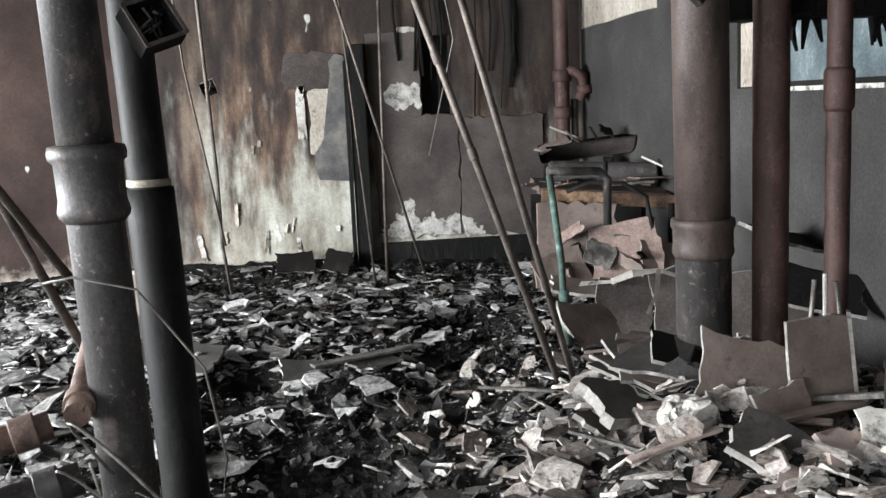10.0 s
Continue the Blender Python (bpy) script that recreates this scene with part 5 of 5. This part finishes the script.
for x in (1.3, 1.75):
    part("bracket", block(x - 0.02, x + 0.02, 7.4, 7.6, 0.1, 1.24, 0.006), m_charwood, trough)
for k, (x, y, z, wd, ht, rx, ry, rz, mt) in enumerate(((1.25, 7.45, 1.37, 0.3, 0.14, 12, -18, 10, m_tile_brown), (1.45, 7.45, 1.4, 0.22, 0.1, 30, 30, 40, m_tile_brown), (1.6, 7.42, 1.45, 0.1, 0.12, 60, 0, 80, m_charwood), (1.38, 7.5, 1.46, 0.3, 0.015, 10, 22, 10, m_white), (1.85, 6.7, 1.24, 0.16, 0.02, 0, 25, -30, m_white), (1.7, 7.4, 1.47, 0.12, 0.1, 40, 20, 10, m_dark))):
    slab("broken_piece", wd, ht, 0.015, pose(x, y, z, rx, ry, rz), mt, "broken scorched piece lying in the corner heap", "shard", 160 + k, 0.1)
G6 = "dark boards before the counter"
for k, (x, y, z, wd, ht, rx, ry, rz, mt) in enumerate(((1.05, 5.0, 0.48, 0.34, 0.4, 80, 4, -10, m_sheet), (1.4, 4.9, 0.5, 0.4, 0.46, 84, -4, -16, m_sheet), (1.65, 4.4, 0.5, 0.5, 0.5, 80, 4, -30, m_sheet), (1.0, 5.6, 0.5, 0.5, 0.3, 10, 6, -10, m_tile_brown), (1.7, 3.9, 0.75, 0.45, 0.3, 30, 10, -30, m_charwood), (1.75, 4.3, 0.95, 0.5, 0.3, 14, 14, 20, m_charwood))):
    slab("scorched_board", wd, ht, 0.02, pose(x, y, z, rx, ry, rz), mt, "dark scorched board standing in the heap", "board", 170 + k, 0.06, 0.03, 6, G6)
for k, pts in enumerate((((0.95, 4.95, 0.66), (1.05, 4.85, 0.72), (1.2, 4.84, 0.73), (1.3, 4.8, 0.7)), ((1.2, 4.82, 0.74), (1.18, 4.8, 0.6), (1.12, 4.8, 0.48)), ((0.8, 5.1, 0.63), (0.95, 4.95, 0.66), (1.0, 4.95, 0.62)))):
    tagged(finish("plaster_edge", strap(pts, 0.035, k), m_white), "pale broken edge of a plaster casing", "plaster")
cable([(1.05, 6.3, 1.08), (1.2, 6.25, 1.14), (1.45, 6.22, 1.13), (1.62, 6.2, 1.02), (1.66, 6.2, 0.8), (1.62, 6.2, 0.5)], 0.016, "thick burnt hose draped over the counter", m_dark)
for k, (x, y, z) in enumerate(((1.18, 2.95, 0.72), (1.25, 2.96, 0.74), (1.33, 2.98, 0.7))):
    cable([(x, y + 0.03, 0.5), (x - 0.01, y + 0.06, z + 0.1), (x - 0.02 * k, y + 0.05, z + 0.28)], 0.011, "stiff pale cable end standing up behind a tile", m_white if k == 1 else m_wire)

# ---- loose shards lying singly on the rubble ----
rnd = random.Random(21)
kinds = []
for k in range(14):
    bm = broken_plate(1.0, rnd.uniform(0.45, 0.95), rnd.uniform(0.035, 0.085), rnd, rnd.choice((2, 3, 4, 5)), rnd.uniform(0.05, 0.1), rnd.uniform(-0.06, 0.06))
    me = bpy.data.meshes.new("shard")
    bm.to_mesh(me)
    bm.free()
    me.materials.append(m_shards)
    kinds.append(me)
spots = [(-3.7, -1.6, 0.9, 1.2, 80, 0.05, 0.17), (-2.8, 0.1, 1.0, 0.8, 34, 0.04, 0.13), (-2.7, 4.6, 1.1, 2.0, 120, 0.06, 0.26), (0.3, 3.2, 0.6, 1.1, 40, 0.06, 0.2), (-0.5, 6.4, 1.0, 1.4, 46, 0.05, 0.2), (0.3, 1.2, 0.7, 0.7, 26, 0.04, 0.12), (-0.4, -0.2, 1.0, 0.9, 24, 0.05, 0.14)]
for cx, cy, rx, ry, many, lo, hi in spots:
    for k in range(many):
        x, y = min(rnd.gauss(cx, rx * 0.6), 1.75), min(rnd.gauss(cy, ry * 0.6), 8.6)
        if -3.2 < x < -2.4 and -4.2 < y < -3.5:
            continue
        s = lo * (hi / lo) ** rnd.random()
        ob = new("shard", rnd.choice(kinds))
        tilt = 14 if rnd.random() < 0.7 else 40
        ob.matrix_world = pose(x, y, ground_at(x, y) + s * 0.1, rnd.gauss(0, tilt), rnd.gauss(0, tilt), rnd.uniform(0, 360)) @ Matrix.Scale(s, 4)
        tagged(ob, "broken scorched tile shard lying on the rubble", "shard", "loose shards")

# ---- burnt mattress springs ----


def coil(turns, r0, r1, length, wire, steps=9, sides=4):
    n = int(turns * steps)
    pts = [((r0 + (r1 - r0) * abs(2 * k / n - 1)) * math.cos(2 * math.pi * k / steps), (r0 + (r1 - r0) * abs(2 * k / n - 1)) * math.sin(2 * math.pi * k / steps), length * k / n) for k in range(n + 1)]
    return add_tube(bmesh.new(), pts, wire, sides, 1.0, False)


coils = []
for k in range(6):
    bm = coil((1.6, 2.4, 3.2, 2.0, 3.8, 1.3)[k], 0.032 + 0.005 * (k % 3), 0.05, (0.02, 0.04, 0.06, 0.022, 0.09, 0.02)[k], 0.0026)
    me = bpy.data.meshes.new("coil_spring")
    bm.to_mesh(me)
    bm.free()
    me.materials.append(m_spring)
    coils.append((me, np.array([v.co for v in me.vertices]), [tuple(p.vertices) for p in me.polygons]))
rs = np.random.default_rng(31)
sv, sf, base, placed, tries = [], [], 0, 0, 0
while placed < 1250 and tries < 20000:
    tries += 1
    x, y = rs.uniform(-5.0, -2.6), rs.uniform(-4.6, -1.7)
    if not springy(np.array([x]), np.array([y]))[0]:
        continue
    me, vs0, fs0 = coils[rs.integers(6)]
    tilt = rs.normal(60, 30) if rs.random() < 0.5 else rs.normal(0, 22)
    z = ground_at(x, y) + rs.uniform(0.0, 0.05) + (0.02 if abs(tilt) > 40 else 0.0)
    m = pose(x, y, z, tilt, rs.normal(0, 12), rs.uniform(0, 360))
    if placed < 120:
        tagged(new("coil_spring", me), "burnt bare mattress coil spring lying loose", "spring", "loose mattress springs").matrix_world = m
    else:
        a = np.array(m)
        sv += (vs0 @ a[:3, :3].T + a[:3, 3]).tolist()
        sf += [tuple(q + base for q in f) for f in fs0]
        base += len(vs0)
    placed += 1
tagged(array_mesh("mattress_springs", sv, sf, m_spring, True), "tangled mass of burnt mattress coil springs", "springs", kind="stuff")
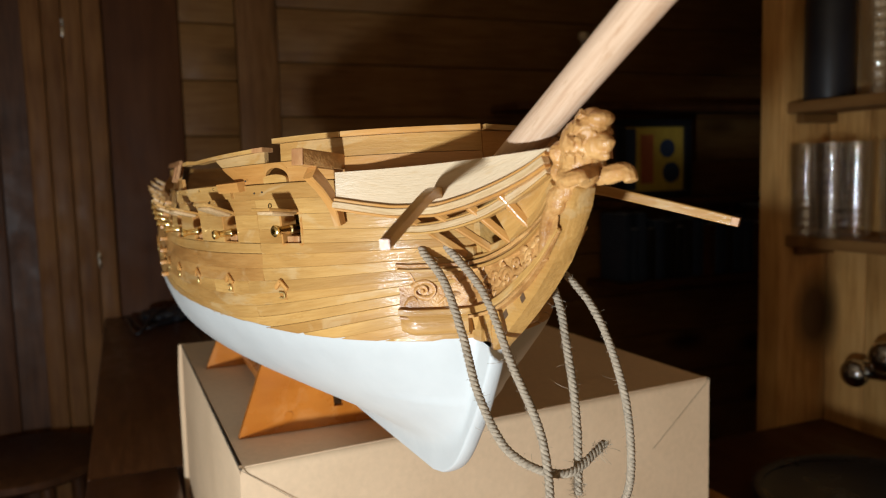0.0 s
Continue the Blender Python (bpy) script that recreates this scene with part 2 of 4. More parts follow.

GIVEN EXERCISE
The listing above must be printed again exactly, minus its pictures.

EXERCISE OUTPUT
10.0 s
Continue the Blender Python (bpy) script that recreates this scene with part 5 of 5. This part finishes the script.
for x in (1.3, 1.75):
    part("bracket", block(x - 0.02, x + 0.02, 7.4, 7.6, 0.1, 1.24, 0.006), m_charwood, trough)
for k, (x, y, z, wd, ht, rx, ry, rz, mt) in enumerate(((1.25, 7.45, 1.37, 0.3, 0.14, 12, -18, 10, m_tile_brown), (1.45, 7.45, 1.4, 0.22, 0.1, 30, 30, 40, m_tile_brown), (1.6, 7.42, 1.45, 0.1, 0.12, 60, 0, 80, m_charwood), (1.38, 7.5, 1.46, 0.3, 0.015, 10, 22, 10, m_white), (1.85, 6.7, 1.24, 0.16, 0.02, 0, 25, -30, m_white), (1.7, 7.4, 1.47, 0.12, 0.1, 40, 20, 10, m_dark))):
    slab("broken_piece", wd, ht, 0.015, pose(x, y, z, rx, ry, rz), mt, "broken scorched piece lying in the corner heap", "shard", 160 + k, 0.1)
G6 = "dark boards before the counter"
for k, (x, y, z, wd, ht, rx, ry, rz, mt) in enumerate(((1.05, 5.0, 0.48, 0.34, 0.4, 80, 4, -10, m_sheet), (1.4, 4.9, 0.5, 0.4, 0.46, 84, -4, -16, m_sheet), (1.65, 4.4, 0.5, 0.5, 0.5, 80, 4, -30, m_sheet), (1.0, 5.6, 0.5, 0.5, 0.3, 10, 6, -10, m_tile_brown), (1.7, 3.9, 0.75, 0.45, 0.3, 30, 10, -30, m_charwood), (1.75, 4.3, 0.95, 0.5, 0.3, 14, 14, 20, m_charwood))):
    slab("scorched_board", wd, ht, 0.02, pose(x, y, z, rx, ry, rz), mt, "dark scorched board standing in the heap", "board", 170 + k, 0.06, 0.03, 6, G6)
for k, pts in enumerate((((0.95, 4.95, 0.66), (1.05, 4.85, 0.72), (1.2, 4.84, 0.73), (1.3, 4.8, 0.7)), ((1.2, 4.82, 0.74), (1.18, 4.8, 0.6), (1.12, 4.8, 0.48)), ((0.8, 5.1, 0.63), (0.95, 4.95, 0.66), (1.0, 4.95, 0.62)))):
    tagged(finish("plaster_edge", strap(pts, 0.035, k), m_white), "pale broken edge of a plaster casing", "plaster")
cable([(1.05, 6.3, 1.08), (1.2, 6.25, 1.14), (1.45, 6.22, 1.13), (1.62, 6.2, 1.02), (1.66, 6.2, 0.8), (1.62, 6.2, 0.5)], 0.016, "thick burnt hose draped over the counter", m_dark)
for k, (x, y, z) in enumerate(((1.18, 2.95, 0.72), (1.25, 2.96, 0.74), (1.33, 2.98, 0.7))):
    cable([(x, y + 0.03, 0.5), (x - 0.01, y + 0.06, z + 0.1), (x - 0.02 * k, y + 0.05, z + 0.28)], 0.011, "stiff pale cable end standing up behind a tile", m_white if k == 1 else m_wire)

# ---- loose shards lying singly on the rubble ----
rnd = random.Random(21)
kinds = []
for k in range(14):
    bm = broken_plate(1.0, rnd.uniform(0.45, 0.95), rnd.uniform(0.035, 0.085), rnd, rnd.choice((2, 3, 4, 5)), rnd.uniform(0.05, 0.1), rnd.uniform(-0.06, 0.06))
    me = bpy.data.meshes.new("shard")
    bm.to_mesh(me)
    bm.free()
    me.materials.append(m_shards)
    kinds.append(me)
spots = [(-3.7, -1.6, 0.9, 1.2, 80, 0.05, 0.17), (-2.8, 0.1, 1.0, 0.8, 34, 0.04, 0.13), (-2.7, 4.6, 1.1, 2.0, 120, 0.06, 0.26), (0.3, 3.2, 0.6, 1.1, 40, 0.06, 0.2), (-0.5, 6.4, 1.0, 1.4, 46, 0.05, 0.2), (0.3, 1.2, 0.7, 0.7, 26, 0.04, 0.12), (-0.4, -0.2, 1.0, 0.9, 24, 0.05, 0.14)]
for cx, cy, rx, ry, many, lo, hi in spots:
    for k in range(many):
        x, y = min(rnd.gauss(cx, rx * 0.6), 1.75), min(rnd.gauss(cy, ry * 0.6), 8.6)
        if -3.2 < x < -2.4 and -4.2 < y < -3.5:
            continue
        s = lo * (hi / lo) ** rnd.random()
        ob = new("shard", rnd.choice(kinds))
        tilt = 14 if rnd.random() < 0.7 else 40
        ob.matrix_world = pose(x, y, ground_at(x, y) + s * 0.1, rnd.gauss(0, tilt), rnd.gauss(0, tilt), rnd.uniform(0, 360)) @ Matrix.Scale(s, 4)
        tagged(ob, "broken scorched tile shard lying on the rubble", "shard", "loose shards")

# ---- burnt mattress springs ----


def coil(turns, r0, r1, length, wire, steps=9, sides=4):
    n = int(turns * steps)
    pts = [((r0 + (r1 - r0) * abs(2 * k / n - 1)) * math.cos(2 * math.pi * k / steps), (r0 + (r1 - r0) * abs(2 * k / n - 1)) * math.sin(2 * math.pi * k / steps), length * k / n) for k in range(n + 1)]
    return add_tube(bmesh.new(), pts, wire, sides, 1.0, False)


coils = []
for k in range(6):
    bm = coil((1.6, 2.4, 3.2, 2.0, 3.8, 1.3)[k], 0.032 + 0.005 * (k % 3), 0.05, (0.02, 0.04, 0.06, 0.022, 0.09, 0.02)[k], 0.0026)
    me = bpy.data.meshes.new("coil_spring")
    bm.to_mesh(me)
    bm.free()
    me.materials.append(m_spring)
    coils.append((me, np.array([v.co for v in me.vertices]), [tuple(p.vertices) for p in me.polygons]))
rs = np.random.default_rng(31)
sv, sf, base, placed, tries = [], [], 0, 0, 0
while placed < 1250 and tries < 20000:
    tries += 1
    x, y = rs.uniform(-5.0, -2.6), rs.uniform(-4.6, -1.7)
    if not springy(np.array([x]), np.array([y]))[0]:
        continue
    me, vs0, fs0 = coils[rs.integers(6)]
    tilt = rs.normal(60, 30) if rs.random() < 0.5 else rs.normal(0, 22)
    z = ground_at(x, y) + rs.uniform(0.0, 0.05) + (0.02 if abs(tilt) > 40 else 0.0)
    m = pose(x, y, z, tilt, rs.normal(0, 12), rs.uniform(0, 360))
    if placed < 120:
        tagged(new("coil_spring", me), "burnt bare mattress coil spring lying loose", "spring", "loose mattress springs").matrix_world = m
    else:
        a = np.array(m)
        sv += (vs0 @ a[:3, :3].T + a[:3, 3]).tolist()
        sf += [tuple(q + base for q in f) for f in fs0]
        base += len(vs0)
    placed += 1
tagged(array_mesh("mattress_springs", sv, sf, m_spring, True), "tangled mass of burnt mattress coil springs", "springs", kind="stuff")
0.0 s
Continue the Blender Python (bpy) script that recreates this scene with part 2 of 4. More parts follow.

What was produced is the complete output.